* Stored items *
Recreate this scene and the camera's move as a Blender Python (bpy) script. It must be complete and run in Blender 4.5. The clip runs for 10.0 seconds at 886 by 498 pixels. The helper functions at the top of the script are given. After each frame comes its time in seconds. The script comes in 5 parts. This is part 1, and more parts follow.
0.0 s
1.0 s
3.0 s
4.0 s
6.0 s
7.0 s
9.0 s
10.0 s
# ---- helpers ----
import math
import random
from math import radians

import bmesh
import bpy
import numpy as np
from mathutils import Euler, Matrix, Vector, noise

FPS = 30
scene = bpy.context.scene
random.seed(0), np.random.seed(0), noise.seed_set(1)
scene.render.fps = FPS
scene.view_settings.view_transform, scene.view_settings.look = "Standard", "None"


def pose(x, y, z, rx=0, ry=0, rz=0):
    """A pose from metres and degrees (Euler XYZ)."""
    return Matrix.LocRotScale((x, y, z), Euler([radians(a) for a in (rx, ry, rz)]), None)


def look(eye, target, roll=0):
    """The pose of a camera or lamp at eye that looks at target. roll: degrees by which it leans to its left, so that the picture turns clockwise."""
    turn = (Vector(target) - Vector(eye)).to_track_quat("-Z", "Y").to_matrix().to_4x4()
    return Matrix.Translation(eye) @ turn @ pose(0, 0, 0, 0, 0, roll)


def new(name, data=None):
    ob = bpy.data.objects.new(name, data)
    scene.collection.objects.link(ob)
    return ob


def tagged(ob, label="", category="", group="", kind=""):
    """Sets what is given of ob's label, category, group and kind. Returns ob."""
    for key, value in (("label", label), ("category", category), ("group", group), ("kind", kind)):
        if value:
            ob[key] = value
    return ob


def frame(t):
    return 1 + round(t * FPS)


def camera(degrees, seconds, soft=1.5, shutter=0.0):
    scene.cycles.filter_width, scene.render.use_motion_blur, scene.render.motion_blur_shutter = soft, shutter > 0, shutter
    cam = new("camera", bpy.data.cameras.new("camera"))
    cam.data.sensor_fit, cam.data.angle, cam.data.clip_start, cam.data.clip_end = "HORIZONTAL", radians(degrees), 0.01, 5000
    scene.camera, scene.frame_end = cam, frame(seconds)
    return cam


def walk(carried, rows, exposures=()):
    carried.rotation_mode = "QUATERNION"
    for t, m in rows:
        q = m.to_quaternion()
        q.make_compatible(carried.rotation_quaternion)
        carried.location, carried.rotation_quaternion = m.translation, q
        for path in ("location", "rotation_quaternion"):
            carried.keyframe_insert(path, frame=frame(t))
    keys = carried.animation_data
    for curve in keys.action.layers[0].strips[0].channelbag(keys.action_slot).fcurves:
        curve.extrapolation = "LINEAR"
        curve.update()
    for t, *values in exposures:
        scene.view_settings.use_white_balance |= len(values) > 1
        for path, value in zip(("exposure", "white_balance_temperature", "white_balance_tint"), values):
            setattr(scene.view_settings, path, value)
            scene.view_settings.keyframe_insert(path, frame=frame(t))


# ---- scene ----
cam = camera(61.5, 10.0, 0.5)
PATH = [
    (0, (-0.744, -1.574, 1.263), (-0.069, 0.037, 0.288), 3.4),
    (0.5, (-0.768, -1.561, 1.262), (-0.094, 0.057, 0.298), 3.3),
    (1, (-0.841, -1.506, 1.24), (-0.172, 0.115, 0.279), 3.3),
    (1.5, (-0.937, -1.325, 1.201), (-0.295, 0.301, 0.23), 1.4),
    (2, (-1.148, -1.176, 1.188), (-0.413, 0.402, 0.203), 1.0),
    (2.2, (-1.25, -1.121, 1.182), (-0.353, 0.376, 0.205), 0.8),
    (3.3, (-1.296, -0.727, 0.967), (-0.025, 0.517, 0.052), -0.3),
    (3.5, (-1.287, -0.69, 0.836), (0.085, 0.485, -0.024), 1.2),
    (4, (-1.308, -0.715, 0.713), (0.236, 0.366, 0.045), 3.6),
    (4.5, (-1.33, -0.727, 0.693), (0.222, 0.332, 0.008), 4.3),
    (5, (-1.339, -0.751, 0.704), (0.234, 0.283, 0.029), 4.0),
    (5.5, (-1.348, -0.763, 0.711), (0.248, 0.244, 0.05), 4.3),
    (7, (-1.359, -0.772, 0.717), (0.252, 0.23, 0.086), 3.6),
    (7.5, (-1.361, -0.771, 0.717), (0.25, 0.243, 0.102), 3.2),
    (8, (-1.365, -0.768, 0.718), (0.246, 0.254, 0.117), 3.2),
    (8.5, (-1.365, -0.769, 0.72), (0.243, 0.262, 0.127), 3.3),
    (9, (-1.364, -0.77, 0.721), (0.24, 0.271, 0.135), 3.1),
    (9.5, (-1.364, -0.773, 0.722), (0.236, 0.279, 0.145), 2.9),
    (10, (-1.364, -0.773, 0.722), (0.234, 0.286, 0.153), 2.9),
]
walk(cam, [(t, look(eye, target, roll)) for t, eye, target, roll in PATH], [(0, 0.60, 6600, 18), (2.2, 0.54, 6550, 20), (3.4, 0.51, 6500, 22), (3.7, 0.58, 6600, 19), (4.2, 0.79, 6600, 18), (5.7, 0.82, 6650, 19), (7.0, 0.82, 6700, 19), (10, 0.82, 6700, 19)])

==

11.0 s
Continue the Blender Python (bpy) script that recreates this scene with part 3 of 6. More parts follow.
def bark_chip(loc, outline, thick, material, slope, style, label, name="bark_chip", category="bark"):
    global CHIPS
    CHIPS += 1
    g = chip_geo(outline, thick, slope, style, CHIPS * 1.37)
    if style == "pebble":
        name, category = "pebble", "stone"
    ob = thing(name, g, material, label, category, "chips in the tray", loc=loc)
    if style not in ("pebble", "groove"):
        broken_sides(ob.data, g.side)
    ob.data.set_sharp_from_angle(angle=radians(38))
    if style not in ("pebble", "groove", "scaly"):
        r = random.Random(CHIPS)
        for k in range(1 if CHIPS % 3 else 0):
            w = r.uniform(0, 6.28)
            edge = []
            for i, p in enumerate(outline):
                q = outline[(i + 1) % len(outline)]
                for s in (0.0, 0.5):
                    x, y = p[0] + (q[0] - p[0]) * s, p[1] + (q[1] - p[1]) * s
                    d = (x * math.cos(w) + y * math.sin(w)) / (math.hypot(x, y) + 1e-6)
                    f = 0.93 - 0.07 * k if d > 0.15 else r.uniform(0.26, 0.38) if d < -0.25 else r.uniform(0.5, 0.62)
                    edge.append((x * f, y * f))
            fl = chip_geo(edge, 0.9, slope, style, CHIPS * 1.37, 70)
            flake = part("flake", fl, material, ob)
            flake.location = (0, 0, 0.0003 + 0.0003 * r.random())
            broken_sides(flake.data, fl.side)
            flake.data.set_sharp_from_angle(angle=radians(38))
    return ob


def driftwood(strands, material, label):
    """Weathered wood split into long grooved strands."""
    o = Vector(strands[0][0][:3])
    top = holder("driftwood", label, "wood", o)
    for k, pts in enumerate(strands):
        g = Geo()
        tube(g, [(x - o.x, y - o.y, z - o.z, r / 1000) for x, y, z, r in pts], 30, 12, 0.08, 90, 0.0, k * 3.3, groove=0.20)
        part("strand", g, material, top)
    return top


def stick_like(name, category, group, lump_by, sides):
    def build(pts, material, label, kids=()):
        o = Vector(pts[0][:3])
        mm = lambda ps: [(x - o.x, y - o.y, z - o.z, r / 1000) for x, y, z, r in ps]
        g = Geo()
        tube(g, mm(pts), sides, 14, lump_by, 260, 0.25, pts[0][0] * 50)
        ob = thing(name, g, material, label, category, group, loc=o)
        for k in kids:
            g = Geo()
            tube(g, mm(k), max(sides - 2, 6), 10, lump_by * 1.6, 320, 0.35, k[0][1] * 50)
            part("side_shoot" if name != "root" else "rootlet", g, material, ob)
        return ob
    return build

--

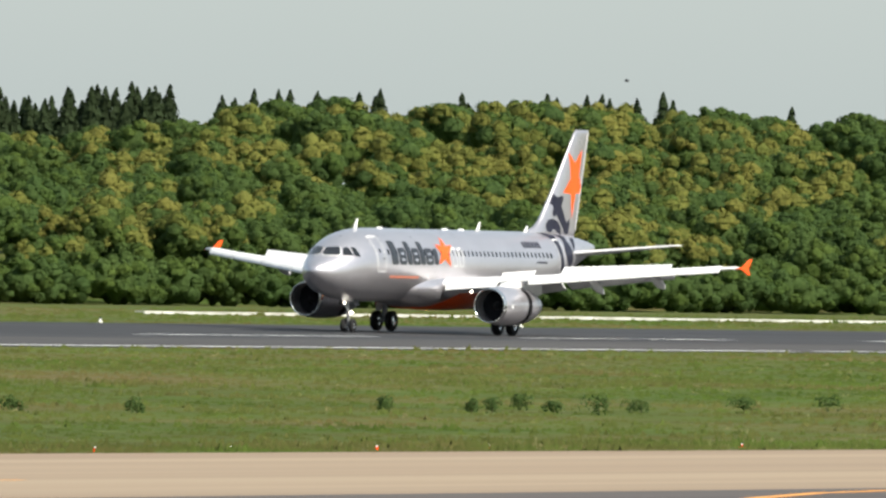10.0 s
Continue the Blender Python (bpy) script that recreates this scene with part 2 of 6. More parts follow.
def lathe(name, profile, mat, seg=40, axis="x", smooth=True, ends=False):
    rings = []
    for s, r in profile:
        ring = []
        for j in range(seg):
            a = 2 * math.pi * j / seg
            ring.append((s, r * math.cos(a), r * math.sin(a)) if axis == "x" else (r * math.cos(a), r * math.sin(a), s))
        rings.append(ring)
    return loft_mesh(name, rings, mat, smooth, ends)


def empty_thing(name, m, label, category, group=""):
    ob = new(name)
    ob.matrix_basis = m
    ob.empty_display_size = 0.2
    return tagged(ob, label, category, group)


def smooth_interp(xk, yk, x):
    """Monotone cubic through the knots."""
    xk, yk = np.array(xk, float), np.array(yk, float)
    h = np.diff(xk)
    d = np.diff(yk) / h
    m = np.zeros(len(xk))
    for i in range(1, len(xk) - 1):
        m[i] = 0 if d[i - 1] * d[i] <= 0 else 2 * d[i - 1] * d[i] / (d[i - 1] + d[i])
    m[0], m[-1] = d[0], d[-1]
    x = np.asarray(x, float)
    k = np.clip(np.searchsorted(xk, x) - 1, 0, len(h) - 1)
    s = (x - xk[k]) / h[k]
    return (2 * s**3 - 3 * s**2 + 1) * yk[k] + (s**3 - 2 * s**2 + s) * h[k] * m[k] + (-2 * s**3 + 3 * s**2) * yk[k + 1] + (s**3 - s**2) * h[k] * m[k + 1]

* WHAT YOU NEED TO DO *
Starting at the line that contains "radians(degrees), 0.01, 5000" and stopping at the line that contains "keys = carried.animation_data", transcribe the lines exactly; both boundary lines are to be included.

* OUTPUT *
    cam.data.sensor_fit, cam.data.angle, cam.data.clip_start, cam.data.clip_end = "HORIZONTAL", radians(degrees), 0.01, 5000
    scene.camera, scene.frame_end = cam, frame(seconds)
    return cam


def walk(carried, rows, exposures=()):
    carried.rotation_mode = "QUATERNION"
    for t, m in rows:
        q = m.to_quaternion()
        q.make_compatible(carried.rotation_quaternion)
        carried.location, carried.rotation_quaternion = m.translation, q
        for path in ("location", "rotation_quaternion"):
            carried.keyframe_insert(path, frame=frame(t))
    keys = carried.animation_data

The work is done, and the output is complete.